This essay examines Marjane Satrapi's graphic memoir Persepolis as a study of political fear, systemic oppression, and gender inequality in post-revolutionary Iran. Drawing on key episodes — including Uncle Anoosh's imprisonment, bans on higher education and media, and everyday acts of youthful defiance — the paper traces how the Islamic Republic employed mechanisms of fear and social control to suppress dissent. The essay also explores how Marjane's understanding of gender-based oppression ultimately drives her decision to leave Iran, arguing that her self-imposed exile represents both a personal act of rebellion and a paradoxical commitment to transforming her country from abroad.
Marjane understands how fear fuels despotism. Fear prompts people to act in spite of great personal risk, or else to repress their true will and even sacrifice their integrity. Wise from a young age, Marjane pinpoints the deeper motivations in human nature — the impulse to either conform or to rebel — demonstrating a precocious grasp of political power and the forces behind social movements. Even prior to the Revolution, Persian people experienced systematic oppression through pressures to conform to tradition. As her father says, "We Iranians, we're crushed not only by the government but by the weight of our traditions!" (Satrapi, 342).
The Revolution brought with it a far more intense mechanism of social and political control than previous generations had known, leading to the internalization of intense fear and to behavioral externalizations of repression and anger. Marjane's views are often dichotomous, perhaps owing to her youth, yet she also exhibits a striking mixture of cynicism and idealism that belies her age. Ultimately, Marjane comes to understand most poignantly the role gender plays in systematic oppression in Iran and elsewhere. She finally decides to leave Iran out of tremendous frustration at her inability to transform her intelligence and passion into meaningful change.
The Revolution was in many ways a culmination of oppression, as even during the days of the Shah political dissidents were treated harshly. Marjane devotes a considerable portion of the first part of Persepolis to her uncle Anoosh for this reason: to convey the various ways political regimes use mechanisms of fear and physical oppression to maintain control and power. It is not the nature of a political philosophy — communist or theocratic as it may be — but rather the mechanisms of social control and the means by which fear is weaponized against a population. Through her uncle's story, Marjane learns how one either preserves personal integrity, as Anoosh did, or sacrifices one's beliefs out of fear of persecution, imprisonment, or death.

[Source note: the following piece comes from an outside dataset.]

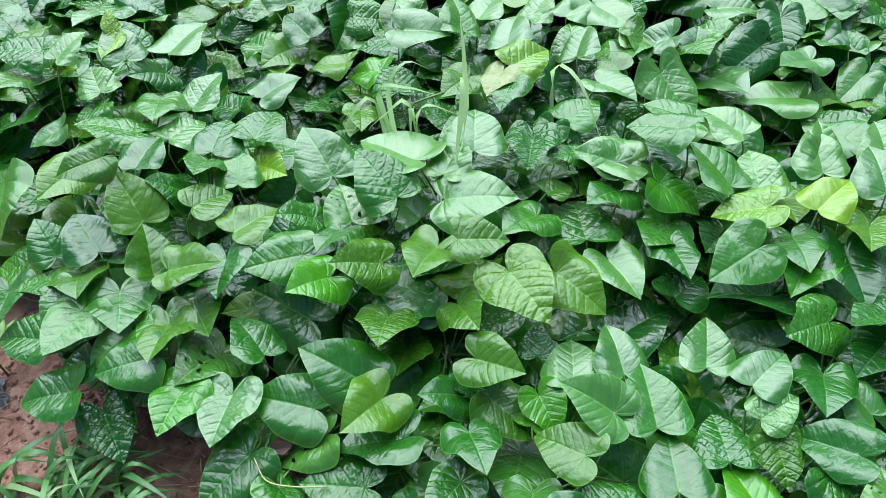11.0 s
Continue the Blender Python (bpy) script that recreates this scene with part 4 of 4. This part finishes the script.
def crumbs():
    """Crumbs of soil and grit strewn over the open ground."""
    rnd, verts, faces = random.Random(91), [], []
    for k in range(5200):
        x, y = rnd.uniform(-1.95, -0.55), rnd.uniform(0.05, 0.62)
        if in_bed(x, y) and k % 3:
            continue
        r = rnd.choice((0.0015, 0.002, 0.003, 0.0045)) * rnd.uniform(0.8, 1.5)
        z, n = ground_height(x, y) + 0.2 * r, len(verts)
        ring = [rnd.uniform(0.7, 1.25) * r for q in range(5)]
        verts += [(x + ring[q] * math.cos(1.257 * q), y + ring[q] * math.sin(1.257 * q), z - 0.3 * r) for q in range(5)]
        verts += [(x + 0.55 * ring[q] * math.cos(1.257 * q + 0.4), y + 0.55 * ring[q] * math.sin(1.257 * q + 0.4), z + rnd.uniform(0.4, 0.8) * r) for q in range(5)]
        faces += [(n + q, n + (q + 1) % 5, n + 5 + (q + 1) % 5, n + 5 + q) for q in range(5)] + [tuple(n + 5 + q for q in range(5))]
    ob = new("soil_crumbs", mesh_of("soil_crumbs", verts, faces, SOIL, smooth=False))
    tagged(ob, "reddish soil crumbs and grit strewn on the ground", "soil", kind="stuff")


crumbs()


def dead_patch(ob):
    """The dead brown end of a leaf, crumpled."""
    bm = bmesh.new()
    bmesh.ops.create_circle(bm, cap_ends=True, segments=22, radius=0.24)
    bmesh.ops.subdivide_edges(bm, edges=bm.edges, cuts=3, use_grid_fill=True)
    bmesh.ops.triangulate(bm, faces=bm.faces)
    for v in bm.verts:
        v.co.x, v.co.y = 0.7 * v.co.x * (1 + 0.35 * noise.noise(v.co * 7)), v.co.y * (1 + 0.35 * noise.noise(v.co * 6 + Vector((3, 0, 0))))
        v.co.z = 0.12 * noise.noise(v.co * 9) + 0.09 * noise.noise(v.co * 23)
    dead = part("dead_patch", bm, DEAD, ob, "dry brown dead patch", smooth=False)
    dead.matrix_basis = pose(0.15, 0.66, 0.16, 0, 0, 25) @ Matrix.Scale(1.35, 4)


def film_scrap(x, y):
    """A crumpled strip of torn black film on the soil."""
    rnd, verts, faces = random.Random(6), [], []
    for i in range(9):
        for j in range(4):
            verts.append((0.008 * i - 0.03, 0.006 * j - 0.01 + 0.004 * math.sin(1.3 * i), 0.004 + 0.006 * abs(math.sin(0.9 * i + 1.7 * j)) + rnd.uniform(0, 0.002)))
    faces = [(4 * i + j, 4 * i + j + 1, 4 * i + j + 5, 4 * i + j + 4) for i in range(8) for j in range(3)]
    ob = new("film_scrap", mesh_of("film_scrap", verts, faces, FILM))
    ob.matrix_basis = pose(x, y, ground_height(x, y), 0, 0, -35)
    tagged(ob, "crumpled torn strip of black plastic film on soil", "plastic scrap")


film_scrap(-1.529, 0.353)
dead_patch(min((o for o in bpy.data.objects if o.name.startswith("leaf") and o.parent and o.name[:10] != "leaf_stalk"), key=lambda o: (o.parent.matrix_basis.translation + o.matrix_basis.translation - Vector((-0.898, 0.422, 0.189))).length))
dry = new("dry_stalk", mesh_of("dry_stalk", *tube(spline([(-0.985, 0.365, 0.165), (-0.955, 0.345, 0.16), (-0.92, 0.352, 0.155), (-0.875, 0.372, 0.15)], 12), [0.0011] * 13, 5), PALE_STALK))
tagged(dry, "bent pale yellow leaf stalk lying on leaves", "stalk")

Marjane contends with the realization that, even within the intellectual social milieu in which she finds herself, not everyone possesses the courage or integrity to work for political ideals and social justice. "The regime had absolute power...and most people, in search of a cloud of happiness, had forgotten their political conscience" (Satrapi, 326). Even when Marjane's father points out that half the country is illiterate and therefore vulnerable to manipulation by the government, it becomes apparent that the religious authorities coming to power capitalize on the mechanisms of fear that drive not only the illiterate but the intellectuals as well (Satrapi, 66). Through Anoosh's tale, Marjane also learns how and why some of her country's greatest minds end up fleeing. By the time Marjane is in college, the regime has thoroughly succeeded: the majority of dissidents are either dead or have fled the country.
"Religious authorities restrict women's roles and rights"
Supported by her family, Marjane uses whatever means are at her disposal to rebel against the repressive elements of her society. The most important arena for her rebellion is against repressive gender norms. She realizes early on that the religious authorities are systematically preventing women from participating in society by restricting them to domestic duties. Marjane occasionally performs small acts that are viewed as profoundly rebellious, such as wearing her head scarf the wrong way or wearing makeup (Satrapi, 334). According to the religious authorities, marriage and childrearing were the only legitimate goals of a woman's life.